Kail looked around the clearing again. She handed Taith a sandwich and moved the fruit closer to answer his question. “No, I don’t really come here much. We’ve had some family picnics here and my cousin and I loved to hide in the grass when we were little and have my sister come to find us. I remember it sometimes, but I haven’t been here at all since I was a little girl.”
Kail though back to those golden days of childhood. It seemed odd to her that it all seemed so perfect. Growing up hadn’t been anything but ordinary, with its problems and trials, but the days like picnic here seemed almost like a wonderful dream.
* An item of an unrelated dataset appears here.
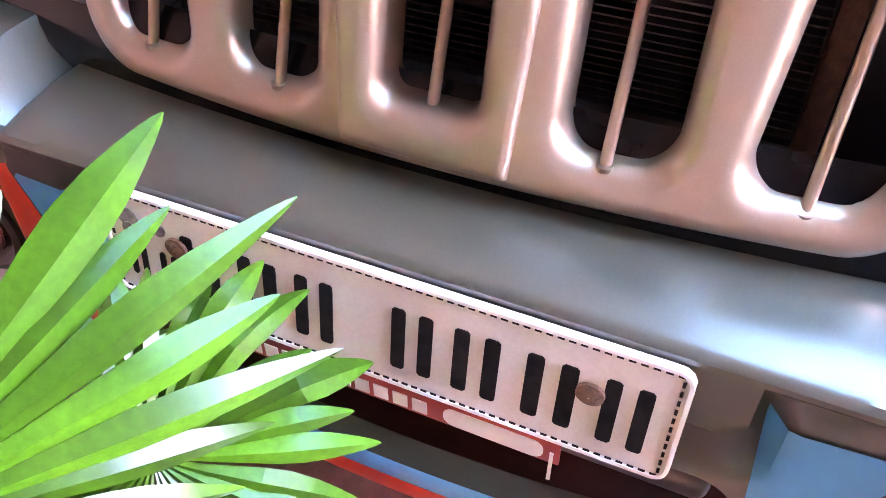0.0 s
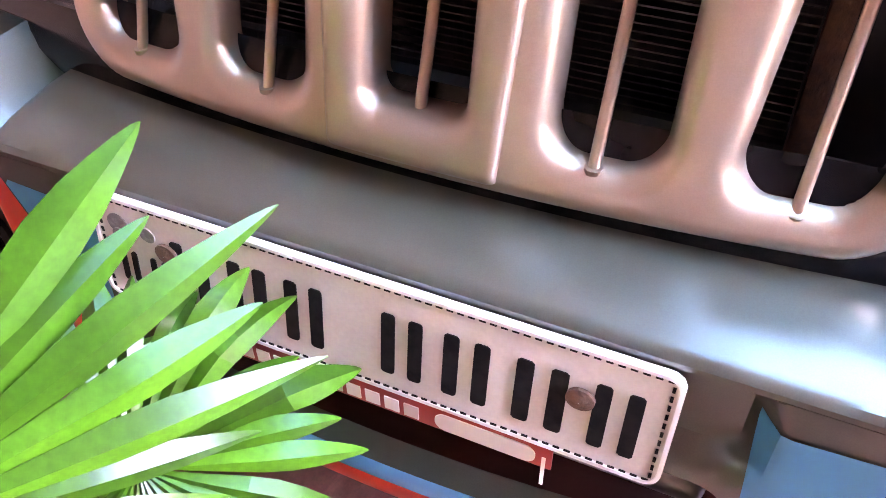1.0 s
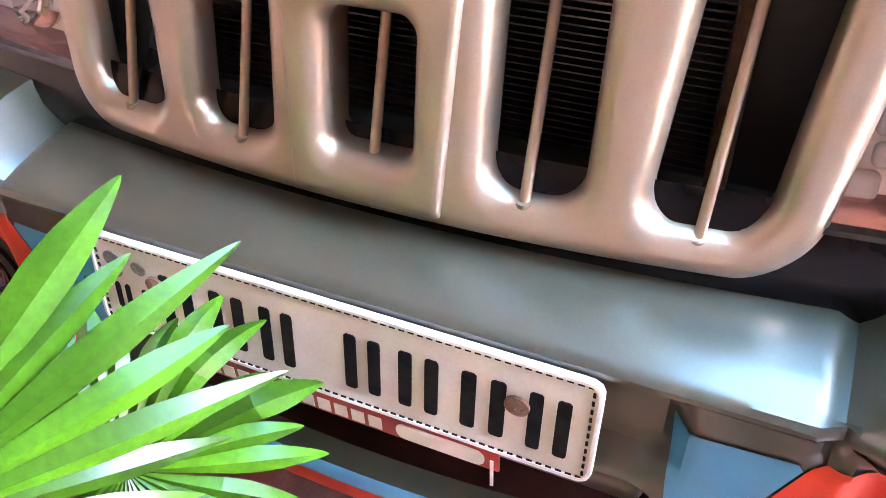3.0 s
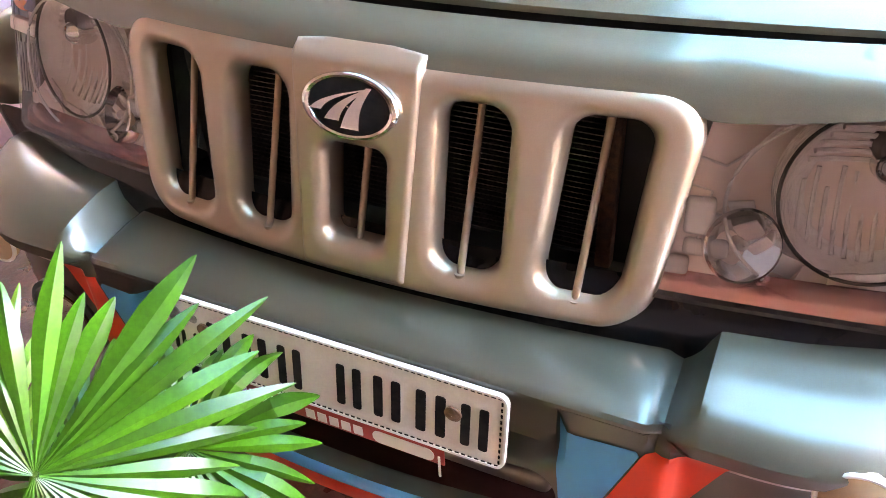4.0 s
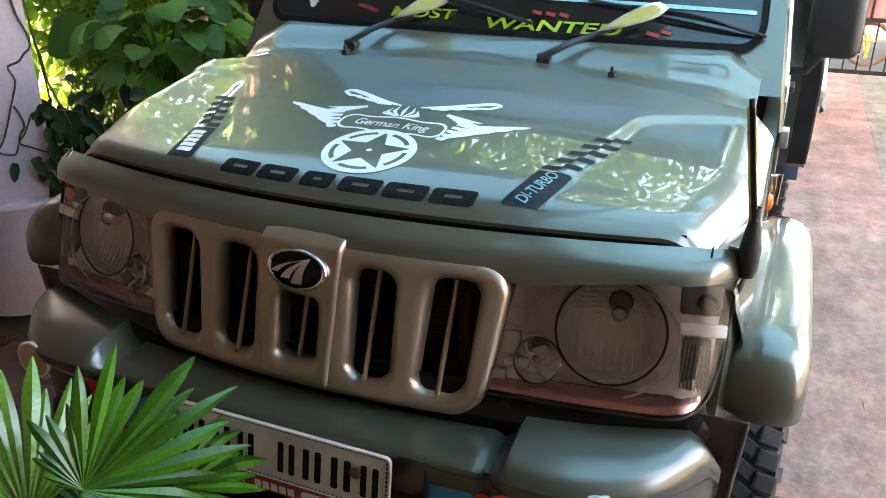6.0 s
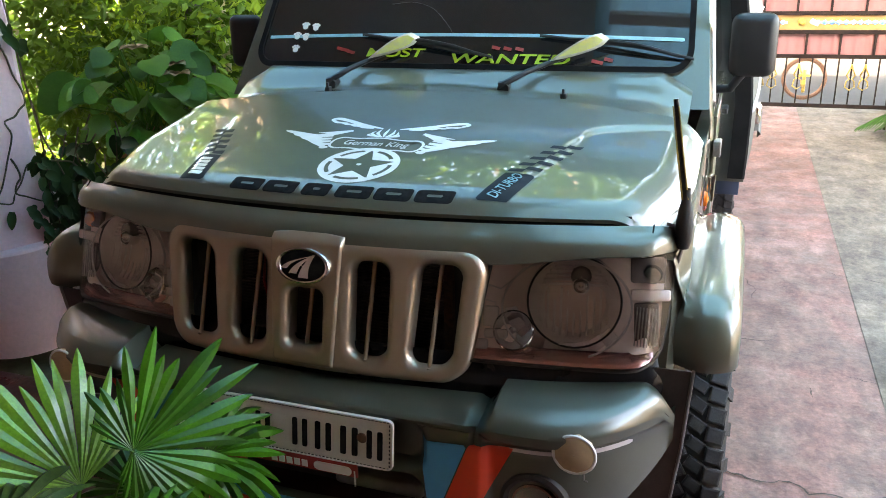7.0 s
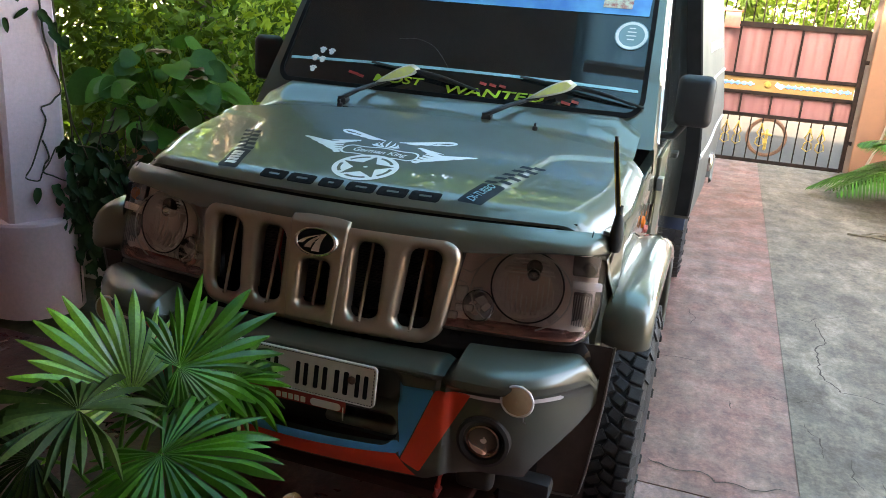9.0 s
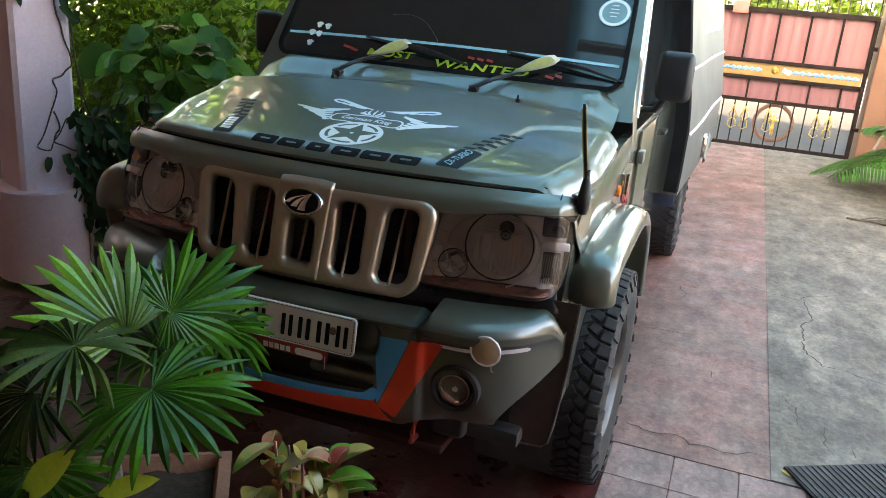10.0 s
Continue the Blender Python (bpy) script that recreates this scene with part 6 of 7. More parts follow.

She sighed remembering that soon after their last picnic Tia, her older sister, decided to move out. She was a grown woman and hadn’t been trying to hurt her family, but it’s not what her mother wanted and while she tried to be patient with Tia’s unusual need for solitude, at least unusual in Mura, her mother didn’t really do family things anymore because the “family” was gone. Kail didn’t understand that thinking because just Tia moved across town and they saw her all the time. Come to think of it Kail would have to remember to thank Tia for making it easier for her to have her own space. It hadn’t been such a big deal when Kail had wanted to follow her sister and leave her grandmother’s house for a place of her own. Hum.
Kail looked at Taith, eating and watching her, and picked up a sandwich herself and took a bite. “Sorry to be distracted,” she apologized after swallowing. I was just thinking about my family and being here as a little girl.” The violet of her eye’s lightened up as she smiled widely and turned her body into Taith’s, leaning her back against his prone form and turning to look intently into his blue countenance. “Today, though, is all about us.” She smiled and ask him “do you remember being a child? Before, I mean. I would have liked to have seen you as a child. You are so serious now, maybe you would have been silly sometimes as a little boy. Do you remember?”